In the June 16th Agenda Weekly for the World Economic Forum, there is an article by Keith Breene titled “Millennials are rapidly losing interest in democracy.” It delves into this proposition from a number of angles. The number of millennials who are in favor of a leader who is free from the checks applied by a legislature and free elections has grown considerably in countries around the world including the United States and Mexico. Millennials are also less interested in voting. In addition, there has been an ongoing decrease in the number of people in this group who feel that living in a democracy is very important to them. Within the last thirty years, there has also been an ongoing decline in trust in democratic institutions like legislatures and courts, and this is reflected in the fundamental attitudes of the millennials. There is a discrepancy in attitudes towards the military taking over a democratic government, when the latter is experiencing major problems of performance. More than twice as many older people are afraid of such an intrusion compared to younger people. And, although interest in politics tends to increase as one gets older, young people today are beginning from a lower base of interest than previous generations of young people.
This loss of connection with politics represents a very dangerous state of affairs for democracies around the world. Do we really want to go back in time to an era of predominance of authoritarian governments? Paradoxically, it would appear that there may be elements in our modern technological living environments that are predisposing younger people to want to give up the political freedom for which their forefathers fought for so long to obtain.

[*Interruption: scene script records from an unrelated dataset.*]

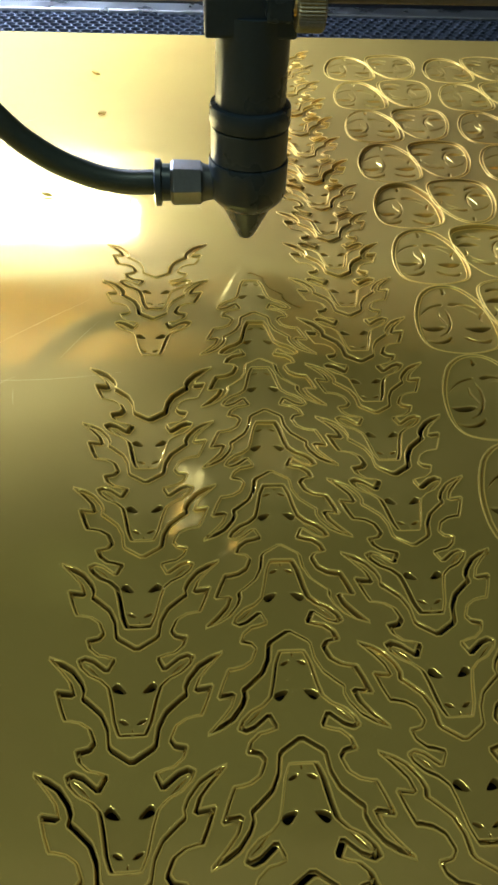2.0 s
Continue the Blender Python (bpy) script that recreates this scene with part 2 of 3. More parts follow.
led = tagged(new("led_bar"), "lit white LED tube on holders along the rear wall", "lamp")
part("tube", turned([(0.006, -0.478), (0.0098, -0.4765), (0.0098, -0.0335), (0.006, -0.032)], 24, pose(0, 0.555, 0.166) @ ALONG_X), LED, led, "glowing white tube", True)
for x in (-0.478, -0.042):
    part("holder", box(x, 0.5440, 0.155, x + 0.008, 0.599, 0.1775, 0.001), ALU, led)

# ---- bed ----
bed = tagged(new("honeycomb_bed"), "steel honeycomb cutting bed in an aluminium frame under the sheet", "bed")
part("rail", box(-0.39, 0.556, -0.030, 0.56, 0.575, -0.002, 0.001), ALU, bed)
part("rail", box(-0.39, -0.20, -0.030, -0.369, 0.555, -0.002, 0.001), ALU, bed)
part("rail", box(0.54, -0.20, -0.030, 0.56, 0.555, -0.002, 0.001), ALU, bed)


def honeycomb(x0, x1, y0, y1, cell=0.0075, z0=-0.022, z1=-0.0035):
    verts, faces = [], []
    r = cell / math.sqrt(3)
    row, y = 0, y0
    while y < y1:
        x = x0 + (cell / 2 if row % 2 else 0)
        while x < x1:
            k = len(verts)
            for i in range(6):
                a = radians(30 + 60 * i)
                for rad, z in ((r * 0.98, z0), (r * 0.98, z1), (r * 0.86, z1), (r * 0.86, z0)):
                    verts.append((x + rad * math.cos(a), y + rad * math.sin(a), z))
            for i in range(6):
                j = (i + 1) % 6
                for s in range(3):
                    faces.append((k + 4 * i + s, k + 4 * j + s, k + 4 * j + s + 1, k + 4 * i + s + 1))
            x += cell
        y += r * 1.5
        row += 1
    me = bpy.data.meshes.new("honeycomb")
    me.from_pydata(verts, [], faces)
    me.materials.append(COMB)
    return me


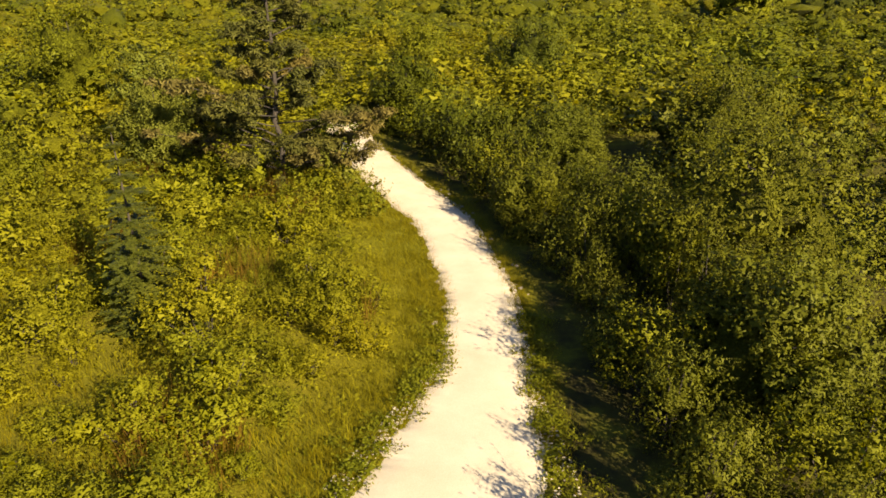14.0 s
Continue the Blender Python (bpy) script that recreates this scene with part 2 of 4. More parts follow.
n = Nodes("dark_iron_and_gap_shade")
n.surface(n.ramp(n.noise(12.0), [(0.3, (0.02, 0.015, 0.012)), (0.7, (0.07, 0.05, 0.04))]), 0.75)
IRON_AND_GAP = n.mat

n = Nodes("white_petals")
n.surface(n.ramp(n.noise(30.0), [(0.3, (0.68, 0.68, 0.58)), (0.7, (0.82, 0.82, 0.76))]), 0.7)
PETAL = n.mat

n = Nodes("flower_stalk")
n.surface(n.ramp(n.noise(20.0), [(0.3, (0.08, 0.11, 0.01)), (0.7, (0.14, 0.17, 0.02))]), 0.8)
STALK = n.mat
n = Nodes("flower_eye")
n.surface(n.ramp(n.noise(40.0), [(0.3, (0.6, 0.36, 0.02)), (0.7, (0.75, 0.5, 0.04))]), 0.8)
EYE_YELLOW = n.mat

n = Nodes("pale_limestone")
f = n.noise(8.0, 5.0, 0.7)
n.surface(n.ramp(f, [(0.3, (0.16, 0.135, 0.095)), (0.7, (0.3, 0.25, 0.19))]), 0.95, n.bump(f, 0.5, 0.02))
STONE = n.mat

# ---- mesh helpers ----
rng = np.random.default_rng(11)


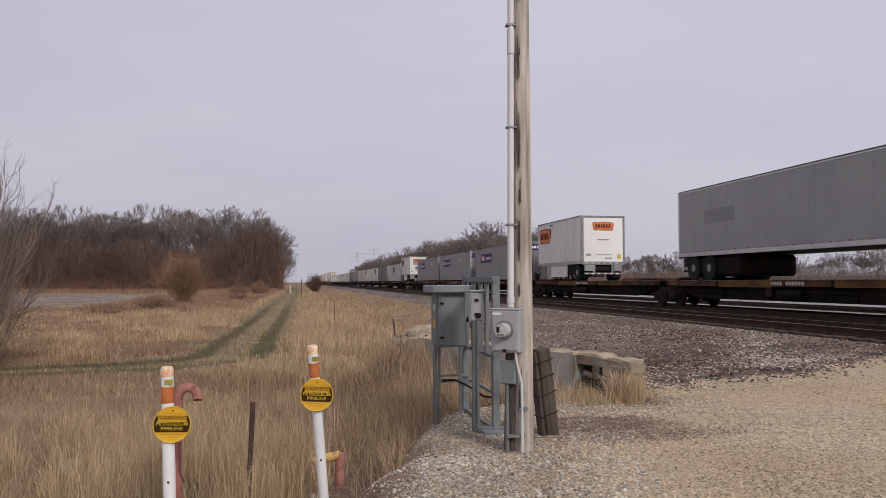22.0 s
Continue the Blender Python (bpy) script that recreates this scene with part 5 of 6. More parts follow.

Modern technological living environments are making life increasingly frictionless, increasingly easy to experience. More and more things are done by technology, relatively free of human involvement. Devices, machines, computers and robots are taking over the processes and ultimately the narrative of life. There is less and less need for people to expend great effort and to experience great friction in order to get something done. This frictionless living environment is experienced as a vacuum where people sink into numbness, feel a sense of powerlessness and withdraw into a world of dreams. In relation to the external world, such people are seen as being passive, increasingly incapable of taking charge of tasks that require a long-term sustained effort. Young people, in particular, today want it all and they want it now. Technology has taught them at an early age that in so many areas of life today, things can be accomplished without friction-filled narratives. And, of course, the implicit line of reasoning would go, if this is true for some areas of life, why can’t it be true for all areas of life? Why do there have to be messy situations that don’t lend themselves to clear simple frictionless solutions?
Politics in a democracy is such a messy complex situation. One has to work hard to try to implement one’s plans both on the local level and on the national level. What is required is meaningful participation and constant vigilance. In a democracy one can fight for what one wants, but one usually doesn’t totally get one’s way. One has to compromise with other people. This leads to a frequent sense of frustration and disappointment. For people like the millennials who want it all and want it now, such frequent frustration and disappointment can become unbearable, intolerable.
Better not to put oneself in a situation where such unbearable intolerable frustration can take place in the first place. Better not to get involved in the flowing blendable continual mess of politics. Better to let one strong man or woman take over and configure a direction for the nation and make one’s decisions for oneself with regard to taking the best courses of political action. This way a person doesn’t have to thrash about and struggle to pull oneself out of one’s numbness in order to begin to participate in a meaningful way in the complex mixed-up human interactions that are involved in democracy. According to surveys, American millennials did not tend to be in favor of Trump. At the same time, a large number of them didn’t bother to vote against him either. One can only wonder if, on some unconscious level, they did want a strong man like Trump to make all the important political decisions. In many countries, where the roots of democratic institutions are less firmly planted, the increase in open vocal support for authoritarian leaders among millennials has been much more marked.
This passivity in politics is also manifest in other areas of the millennials’ lives. Many millennials are having trouble finding jobs and leaving home. It is as if the ongoing experiential vacuum in which they live is stimulating them to regress and move backward with their lives rather than grow and move forward. It is as if the experiential vacuum that has been created by technology is infantilizing them. Perhaps, it is as if, not finding much grounding in their modern technological living environments, millennials are dying psychologically by moving backward towards the womb in their minds. They recreate the womb - the foundational sense of grounding - in their heads and more precisely in their dreams. However, such a mentality leaves them susceptible to being mobilized in the external world by an authoritarian leader who can give them grounding there as well as become a source of a meaningful life narrative in the external world.
On another level, the lack of organic friction created by modern technology results in a lack of opportunities for traction to pull oneself out of one’s numbness and to then make organic imprints to feel alive and preserve some of them for a surrogate immortality in order to prepare for death. Many millennials live out their desired meaningful narratives for making and preserving imprints primarily in their dreams, which means they are not really making or preserving their desired individual organic imprints at all. Of course, this is where an authoritarian leader come in. He invites people to merge their individual narratives with his narrative and thus to participate in his individual imprints by merging their imprints with his imprints to form larger collective imprints. Millennials are susceptible to this approach in the same way they are susceptible to the ravages of the opioid epidemic.
All in all, this is a very dangerous state of affairs not only for millennials but also for the democracies in which they live, and strategies have to be developed to deal with it effectively or else modern democracy may be translated into something not at all recognizably democratic.